### WRITTEN REQUEST
Copy the data that follows, character for character, minus the pictures.

### GIVEN INFORMATION
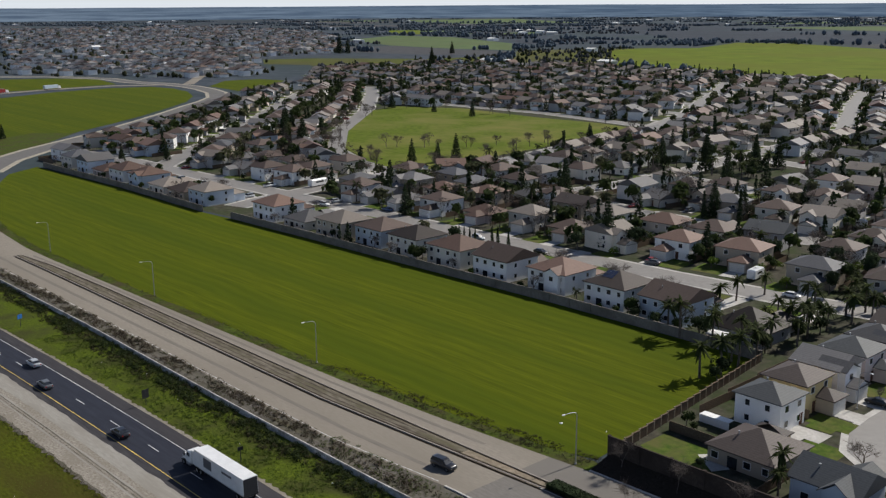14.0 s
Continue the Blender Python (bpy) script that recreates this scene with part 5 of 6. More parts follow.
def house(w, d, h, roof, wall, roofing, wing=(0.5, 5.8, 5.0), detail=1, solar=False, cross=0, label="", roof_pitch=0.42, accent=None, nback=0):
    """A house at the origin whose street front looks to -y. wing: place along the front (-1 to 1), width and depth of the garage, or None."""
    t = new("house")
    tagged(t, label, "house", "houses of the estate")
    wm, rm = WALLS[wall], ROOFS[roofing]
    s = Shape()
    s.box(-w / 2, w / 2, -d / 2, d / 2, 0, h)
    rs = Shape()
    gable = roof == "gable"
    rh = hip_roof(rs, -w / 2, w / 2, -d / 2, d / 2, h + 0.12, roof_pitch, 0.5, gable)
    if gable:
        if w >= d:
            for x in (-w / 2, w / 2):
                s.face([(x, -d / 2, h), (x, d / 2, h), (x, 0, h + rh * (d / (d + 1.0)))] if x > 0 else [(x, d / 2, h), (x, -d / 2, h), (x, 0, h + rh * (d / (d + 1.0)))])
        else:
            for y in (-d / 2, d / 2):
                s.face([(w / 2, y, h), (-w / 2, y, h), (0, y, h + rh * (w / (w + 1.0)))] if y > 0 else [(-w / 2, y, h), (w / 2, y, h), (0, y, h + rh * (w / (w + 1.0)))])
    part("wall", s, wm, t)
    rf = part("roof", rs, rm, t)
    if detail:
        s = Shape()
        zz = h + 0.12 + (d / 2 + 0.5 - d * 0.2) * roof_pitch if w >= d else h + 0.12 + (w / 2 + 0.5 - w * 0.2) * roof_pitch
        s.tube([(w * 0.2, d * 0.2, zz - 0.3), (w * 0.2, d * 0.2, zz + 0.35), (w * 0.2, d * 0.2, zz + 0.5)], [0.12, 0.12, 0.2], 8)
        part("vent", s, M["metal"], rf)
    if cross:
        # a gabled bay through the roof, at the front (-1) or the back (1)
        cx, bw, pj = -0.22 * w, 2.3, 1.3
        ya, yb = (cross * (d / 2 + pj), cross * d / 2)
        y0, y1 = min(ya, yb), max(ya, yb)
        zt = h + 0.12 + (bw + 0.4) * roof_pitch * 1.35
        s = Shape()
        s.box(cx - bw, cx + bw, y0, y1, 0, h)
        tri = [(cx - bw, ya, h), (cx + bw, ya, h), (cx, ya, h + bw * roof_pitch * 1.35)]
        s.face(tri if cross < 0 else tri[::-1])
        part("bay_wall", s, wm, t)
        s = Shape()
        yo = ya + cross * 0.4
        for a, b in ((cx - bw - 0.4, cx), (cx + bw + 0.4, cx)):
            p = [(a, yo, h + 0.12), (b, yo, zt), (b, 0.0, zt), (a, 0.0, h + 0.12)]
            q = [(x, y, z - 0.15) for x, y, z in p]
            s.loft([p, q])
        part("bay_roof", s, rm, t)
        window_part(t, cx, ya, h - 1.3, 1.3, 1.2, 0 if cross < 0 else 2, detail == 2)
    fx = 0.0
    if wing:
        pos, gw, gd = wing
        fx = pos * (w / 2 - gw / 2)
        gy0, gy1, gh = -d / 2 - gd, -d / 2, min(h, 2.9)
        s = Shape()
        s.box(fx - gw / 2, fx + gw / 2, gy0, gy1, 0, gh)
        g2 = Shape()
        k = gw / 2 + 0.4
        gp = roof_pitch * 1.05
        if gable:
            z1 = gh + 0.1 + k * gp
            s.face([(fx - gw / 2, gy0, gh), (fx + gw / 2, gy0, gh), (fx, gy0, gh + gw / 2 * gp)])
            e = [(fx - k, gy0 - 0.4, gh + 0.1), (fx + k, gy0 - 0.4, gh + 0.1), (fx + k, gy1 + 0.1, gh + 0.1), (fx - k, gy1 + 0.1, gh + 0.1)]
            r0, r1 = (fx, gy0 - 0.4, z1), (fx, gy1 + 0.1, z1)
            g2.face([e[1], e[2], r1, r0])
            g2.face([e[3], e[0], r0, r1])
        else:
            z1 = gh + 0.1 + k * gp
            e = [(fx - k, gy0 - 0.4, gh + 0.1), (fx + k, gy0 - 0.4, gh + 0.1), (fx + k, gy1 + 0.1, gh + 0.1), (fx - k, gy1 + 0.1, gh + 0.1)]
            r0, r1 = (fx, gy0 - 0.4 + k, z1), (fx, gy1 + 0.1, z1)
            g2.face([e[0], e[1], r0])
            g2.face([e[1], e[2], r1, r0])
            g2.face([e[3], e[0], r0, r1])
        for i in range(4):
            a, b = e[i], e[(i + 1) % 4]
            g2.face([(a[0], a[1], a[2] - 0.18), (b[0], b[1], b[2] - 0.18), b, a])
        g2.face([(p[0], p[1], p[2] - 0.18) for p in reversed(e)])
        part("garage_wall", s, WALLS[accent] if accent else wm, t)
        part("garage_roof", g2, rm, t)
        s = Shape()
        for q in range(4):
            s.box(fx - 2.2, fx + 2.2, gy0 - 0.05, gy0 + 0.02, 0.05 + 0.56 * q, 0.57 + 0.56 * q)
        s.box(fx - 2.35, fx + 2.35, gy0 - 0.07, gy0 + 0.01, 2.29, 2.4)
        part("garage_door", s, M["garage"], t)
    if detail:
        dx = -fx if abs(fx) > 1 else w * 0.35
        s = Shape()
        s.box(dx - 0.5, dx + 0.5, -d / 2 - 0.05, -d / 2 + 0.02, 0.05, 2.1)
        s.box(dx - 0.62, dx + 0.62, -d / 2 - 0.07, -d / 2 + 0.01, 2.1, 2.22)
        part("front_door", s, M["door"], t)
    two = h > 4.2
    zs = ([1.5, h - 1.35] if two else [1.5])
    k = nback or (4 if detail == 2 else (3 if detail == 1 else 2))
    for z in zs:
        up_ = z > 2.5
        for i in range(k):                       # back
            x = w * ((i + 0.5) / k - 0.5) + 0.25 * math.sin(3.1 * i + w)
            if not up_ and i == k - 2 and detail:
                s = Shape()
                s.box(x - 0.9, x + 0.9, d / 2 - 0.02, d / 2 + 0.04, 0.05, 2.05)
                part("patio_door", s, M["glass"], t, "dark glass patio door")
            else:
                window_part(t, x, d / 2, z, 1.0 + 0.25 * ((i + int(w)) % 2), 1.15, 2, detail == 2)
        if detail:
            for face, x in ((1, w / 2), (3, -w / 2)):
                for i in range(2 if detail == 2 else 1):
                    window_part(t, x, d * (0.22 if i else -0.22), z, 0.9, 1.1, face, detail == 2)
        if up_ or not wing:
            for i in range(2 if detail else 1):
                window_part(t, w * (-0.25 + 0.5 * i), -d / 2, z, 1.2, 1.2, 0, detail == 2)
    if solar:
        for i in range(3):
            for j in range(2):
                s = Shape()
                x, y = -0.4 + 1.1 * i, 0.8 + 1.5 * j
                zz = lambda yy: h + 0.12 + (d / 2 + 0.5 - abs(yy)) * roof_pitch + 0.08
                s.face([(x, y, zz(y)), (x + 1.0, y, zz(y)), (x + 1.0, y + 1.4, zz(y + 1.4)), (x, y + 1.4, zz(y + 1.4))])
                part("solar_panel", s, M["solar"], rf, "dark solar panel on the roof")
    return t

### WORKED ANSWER
14.0 s
Continue the Blender Python (bpy) script that recreates this scene with part 5 of 6. More parts follow.
def house(w, d, h, roof, wall, roofing, wing=(0.5, 5.8, 5.0), detail=1, solar=False, cross=0, label="", roof_pitch=0.42, accent=None, nback=0):
    """A house at the origin whose street front looks to -y. wing: place along the front (-1 to 1), width and depth of the garage, or None."""
    t = new("house")
    tagged(t, label, "house", "houses of the estate")
    wm, rm = WALLS[wall], ROOFS[roofing]
    s = Shape()
    s.box(-w / 2, w / 2, -d / 2, d / 2, 0, h)
    rs = Shape()
    gable = roof == "gable"
    rh = hip_roof(rs, -w / 2, w / 2, -d / 2, d / 2, h + 0.12, roof_pitch, 0.5, gable)
    if gable:
        if w >= d:
            for x in (-w / 2, w / 2):
                s.face([(x, -d / 2, h), (x, d / 2, h), (x, 0, h + rh * (d / (d + 1.0)))] if x > 0 else [(x, d / 2, h), (x, -d / 2, h), (x, 0, h + rh * (d / (d + 1.0)))])
        else:
            for y in (-d / 2, d / 2):
                s.face([(w / 2, y, h), (-w / 2, y, h), (0, y, h + rh * (w / (w + 1.0)))] if y > 0 else [(-w / 2, y, h), (w / 2, y, h), (0, y, h + rh * (w / (w + 1.0)))])
    part("wall", s, wm, t)
    rf = part("roof", rs, rm, t)
    if detail:
        s = Shape()
        zz = h + 0.12 + (d / 2 + 0.5 - d * 0.2) * roof_pitch if w >= d else h + 0.12 + (w / 2 + 0.5 - w * 0.2) * roof_pitch
        s.tube([(w * 0.2, d * 0.2, zz - 0.3), (w * 0.2, d * 0.2, zz + 0.35), (w * 0.2, d * 0.2, zz + 0.5)], [0.12, 0.12, 0.2], 8)
        part("vent", s, M["metal"], rf)
    if cross:
        # a gabled bay through the roof, at the front (-1) or the back (1)
        cx, bw, pj = -0.22 * w, 2.3, 1.3
        ya, yb = (cross * (d / 2 + pj), cross * d / 2)
        y0, y1 = min(ya, yb), max(ya, yb)
        zt = h + 0.12 + (bw + 0.4) * roof_pitch * 1.35
        s = Shape()
        s.box(cx - bw, cx + bw, y0, y1, 0, h)
        tri = [(cx - bw, ya, h), (cx + bw, ya, h), (cx, ya, h + bw * roof_pitch * 1.35)]
        s.face(tri if cross < 0 else tri[::-1])
        part("bay_wall", s, wm, t)
        s = Shape()
        yo = ya + cross * 0.4
        for a, b in ((cx - bw - 0.4, cx), (cx + bw + 0.4, cx)):
            p = [(a, yo, h + 0.12), (b, yo, zt), (b, 0.0, zt), (a, 0.0, h + 0.12)]
            q = [(x, y, z - 0.15) for x, y, z in p]
            s.loft([p, q])
        part("bay_roof", s, rm, t)
        window_part(t, cx, ya, h - 1.3, 1.3, 1.2, 0 if cross < 0 else 2, detail == 2)
    fx = 0.0
    if wing:
        pos, gw, gd = wing
        fx = pos * (w / 2 - gw / 2)
        gy0, gy1, gh = -d / 2 - gd, -d / 2, min(h, 2.9)
        s = Shape()
        s.box(fx - gw / 2, fx + gw / 2, gy0, gy1, 0, gh)
        g2 = Shape()
        k = gw / 2 + 0.4
        gp = roof_pitch * 1.05
        if gable:
            z1 = gh + 0.1 + k * gp
            s.face([(fx - gw / 2, gy0, gh), (fx + gw / 2, gy0, gh), (fx, gy0, gh + gw / 2 * gp)])
            e = [(fx - k, gy0 - 0.4, gh + 0.1), (fx + k, gy0 - 0.4, gh + 0.1), (fx + k, gy1 + 0.1, gh + 0.1), (fx - k, gy1 + 0.1, gh + 0.1)]
            r0, r1 = (fx, gy0 - 0.4, z1), (fx, gy1 + 0.1, z1)
            g2.face([e[1], e[2], r1, r0])
            g2.face([e[3], e[0], r0, r1])
        else:
            z1 = gh + 0.1 + k * gp
            e = [(fx - k, gy0 - 0.4, gh + 0.1), (fx + k, gy0 - 0.4, gh + 0.1), (fx + k, gy1 + 0.1, gh + 0.1), (fx - k, gy1 + 0.1, gh + 0.1)]
            r0, r1 = (fx, gy0 - 0.4 + k, z1), (fx, gy1 + 0.1, z1)
            g2.face([e[0], e[1], r0])
            g2.face([e[1], e[2], r1, r0])
            g2.face([e[3], e[0], r0, r1])
        for i in range(4):
            a, b = e[i], e[(i + 1) % 4]
            g2.face([(a[0], a[1], a[2] - 0.18), (b[0], b[1], b[2] - 0.18), b, a])
        g2.face([(p[0], p[1], p[2] - 0.18) for p in reversed(e)])
        part("garage_wall", s, WALLS[accent] if accent else wm, t)
        part("garage_roof", g2, rm, t)
        s = Shape()
        for q in range(4):
            s.box(fx - 2.2, fx + 2.2, gy0 - 0.05, gy0 + 0.02, 0.05 + 0.56 * q, 0.57 + 0.56 * q)
        s.box(fx - 2.35, fx + 2.35, gy0 - 0.07, gy0 + 0.01, 2.29, 2.4)
        part("garage_door", s, M["garage"], t)
    if detail:
        dx = -fx if abs(fx) > 1 else w * 0.35
        s = Shape()
        s.box(dx - 0.5, dx + 0.5, -d / 2 - 0.05, -d / 2 + 0.02, 0.05, 2.1)
        s.box(dx - 0.62, dx + 0.62, -d / 2 - 0.07, -d / 2 + 0.01, 2.1, 2.22)
        part("front_door", s, M["door"], t)
    two = h > 4.2
    zs = ([1.5, h - 1.35] if two else [1.5])
    k = nback or (4 if detail == 2 else (3 if detail == 1 else 2))
    for z in zs:
        up_ = z > 2.5
        for i in range(k):                       # back
            x = w * ((i + 0.5) / k - 0.5) + 0.25 * math.sin(3.1 * i + w)
            if not up_ and i == k - 2 and detail:
                s = Shape()
                s.box(x - 0.9, x + 0.9, d / 2 - 0.02, d / 2 + 0.04, 0.05, 2.05)
                part("patio_door", s, M["glass"], t, "dark glass patio door")
            else:
                window_part(t, x, d / 2, z, 1.0 + 0.25 * ((i + int(w)) % 2), 1.15, 2, detail == 2)
        if detail:
            for face, x in ((1, w / 2), (3, -w / 2)):
                for i in range(2 if detail == 2 else 1):
                    window_part(t, x, d * (0.22 if i else -0.22), z, 0.9, 1.1, face, detail == 2)
        if up_ or not wing:
            for i in range(2 if detail else 1):
                window_part(t, w * (-0.25 + 0.5 * i), -d / 2, z, 1.2, 1.2, 0, detail == 2)
    if solar:
        for i in range(3):
            for j in range(2):
                s = Shape()
                x, y = -0.4 + 1.1 * i, 0.8 + 1.5 * j
                zz = lambda yy: h + 0.12 + (d / 2 + 0.5 - abs(yy)) * roof_pitch + 0.08
                s.face([(x, y, zz(y)), (x + 1.0, y, zz(y)), (x + 1.0, y + 1.4, zz(y + 1.4)), (x, y + 1.4, zz(y + 1.4))])
                part("solar_panel", s, M["solar"], rf, "dark solar panel on the roof")
    return t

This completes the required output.